Changing conditions in the world for important investigative journalism

Fri 13 Nov 07:00

Sharply reduced revenues lead to different editorial priorities in different countries, although media representatives around the world agree on the importance of investigative journalism, according to a new report.

Utländska tidningar

In northern Europe, investigative journalism is strengthened in some parts; in southern Europe it is weakened.

The interim report on media in 18 different countries was published within the framework of the research project Media for Democracy 2020, which continuously compares how media in different countries meet democratic goals. The project is led by the University of Salzburg, with Swedish participants from the Mid Sweden University research centre Demicom.

In each country, editors and reporters have been interviewed about the position of investigative journalism. In southern Europe, the lack of resources and the lack of an investigative tradition are indicated as reasons for the decline of operations. In Northern Europe, on the other hand, several metropolitan media have prioritized investigative projects and developed operations. In the countries between Germany and Great Britain, the positions are largely held.

Some common and general features in the country reports are that private local and regional media sometimes find it difficult to invest in investigative projects. Public service media can then act as a more stable force. In several countries there are government funds that support investigative journalism.

International collaborations, such as in the case of Panama Papers, are important to show results and to strengthen interest in, and opportunities for investigative journalism. Associations for investigative journalism in Northern Europe have played a similar role. Reader funding via subscriptions and crowdfunding is growing in scope.

“It is interesting that media representatives in countries such as Italy, the Netherlands and Sweden point to the importance of the readers in order to strengthen investigative activities. Democratic and business motives meet here", says media researcher Torbjörn von Krogh, who is affiliated with Mid Sweden University.

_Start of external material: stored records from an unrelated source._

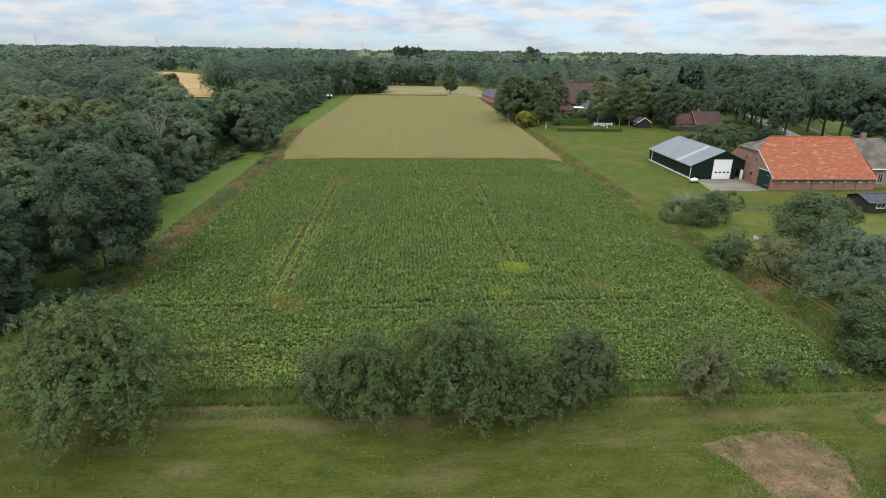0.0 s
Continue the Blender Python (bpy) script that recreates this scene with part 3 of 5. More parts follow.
# grass creeping in over the edges of the bare earth
q = []
for cx, cy, rx, ry in ((24.7, 26.0, 3.9, 3.5), (35.2, 30.2, 2.3, 1.5)):
    a = RNG.uniform(0, 2 * np.pi, 900); r = RNG.normal(1.0, 0.16, 900)
    q.append(np.stack([cx + rx * r * np.cos(a), cy + ry * r * np.sin(a), np.zeros(900)], 1))
p = np.concatenate(q)
blades("lawn_weeds", p, np.full(len(p), 0.1), 0.035, [M["blade_green"]], np.zeros(len(p), int), "grass creeping over the bare earth", per=7, lean=1.4, spread=0.12)

# the lawn's uneven edge and its weeds
p = np.concatenate([scatter(-26, 36, 32.2, 33.0, 1500), scatter(-40, 34, 12, 31, 2600)])
p = p[(fuzz(p, 0.35, 7.0) > 0.05) | (p[:, 1] > 32)]
blades("lawn_weeds", p, np.full(len(p), 0.12), 0.04, [M["blade_green"], M["blade_dry"]], (RNG.random(len(p)) < 0.03).astype(int), "low weeds and longer tufts in the lawn", per=8, lean=1.2, spread=0.2)
p = np.stack([RNG.normal(13.4, 0.62, 300), RNG.normal(58.6, 0.75, 300), np.full(300, 0.2)], 1)
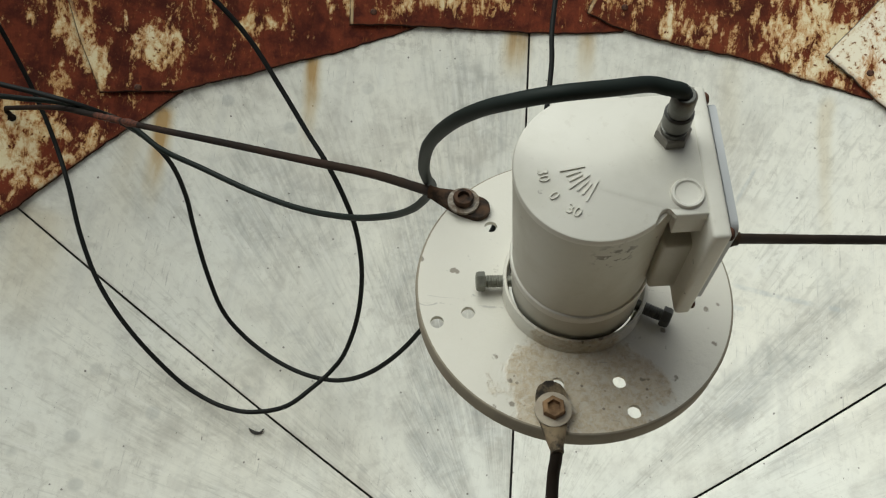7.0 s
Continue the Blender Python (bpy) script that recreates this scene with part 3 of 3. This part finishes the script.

The interim report can be read here: Http://euromediagroup.org/mdm/policybrief02.pdf

The interim report is based on 18 countries* and will also be published online. In 2021, a book will be published that builds on various themes in the national reports, including the state of investigative journalism and its importance for the development of democracy.

* The study includes the European countries Belgium, Denmark, Finland, Greece, the Netherlands, Iceland, Italy, Portugal, Switzerland, the UK, Sweden, Germany and Austria as well as Australia, Chile, Hong Kong, Canada and South Korea.